Hear, O Yisrael YHVH our Elohiym YHVH is One!!
Lisa H
New Braunfels
June 24, 2009
RE: Shema
Yes, the Alter Rebbe does bring this practice in the name of the Rosh (Shulchan Aruch 61:6).
Menachem Posner for Chabad.org
June 23, 2009
shema
are we supposed to point our head in different directions when we say shema?
Anonymous
miami, fl
September 22, 2007
the word echad
In Islam, we say kul ho wa'lla ho A-had....this is part of a 3 line chapter at the end of the Koran, meaning"say, there is only one G-d, He is Independent of all and all are dependent on Him. neither is He the offspring of anyone nor does He have any offspring. Truly he is the One G-d".It is said during the 5 daily prayers repeatedly. It is noted that the word A-had in arabic is only ever used when mentioning g-d, never in the everyday sense of the number one, wa-hid.
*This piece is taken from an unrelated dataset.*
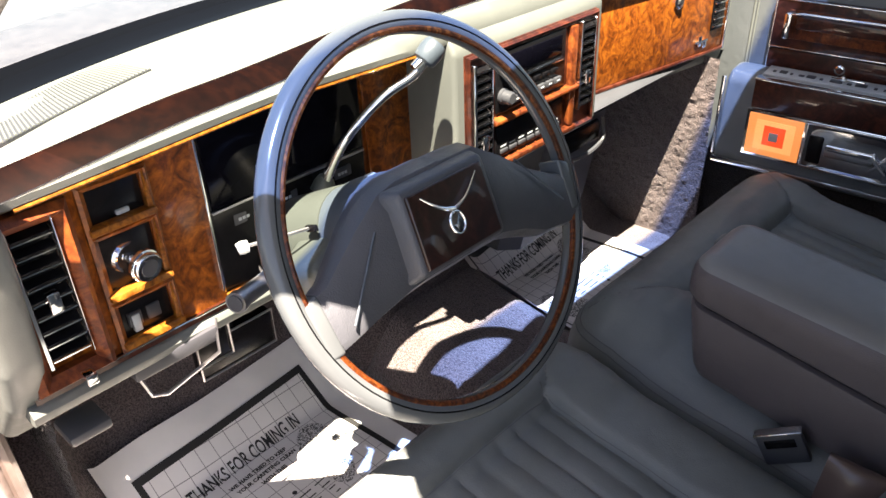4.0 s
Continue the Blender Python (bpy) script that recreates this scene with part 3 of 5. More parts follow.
# instrument panel
PX = -0.572
panel = part("instrument_panel", loft([[(-0.60, y, 0.692), (PX - 0.003, y, 0.692), (PX, y, 0.695), (PX, y, 0.883 + 0.020 * smooth01((y + 0.66) / 0.07)), (PX - 0.003, y, 0.886 + 0.020 * smooth01((y + 0.66) / 0.07)), (-0.60, y, 0.886 + 0.020 * smooth01((y + 0.66) / 0.07))] for y in lin(-0.690, -0.160, 40)]), BURL, dash, "glossy burl wood instrument panel")
lower_pad = part("lower_pad", loft([[(-0.60, y, 0.668), (-0.575, y, 0.666), (-0.566, y, 0.669), (-0.561, y, 0.674), (-0.560, y, 0.682), (-0.563, y, 0.687), (-0.568, y, 0.690), (-0.60, y, 0.690)] for y in lin(-0.70, -0.13, 40)]), PAD, dash)
part("bright_line", tube([(PX + 0.008, y, 0.6985) for y in lin(-0.690, -0.41, 16)], 0.0014, 6), CHROME, panel)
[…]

Its good to know that both faiths treat His Oneness with the utmost respect. thanks for an eye opening and informative website!
Asem
scotland
July 25, 2007
Well explained
The Shema was indeed the very first prayer I learned as a tiny child. I still remember those days now, with my grandparents at my beside, helping me through the words.

Thank you for explaining the significance of the worn "One" so simply. This was well written.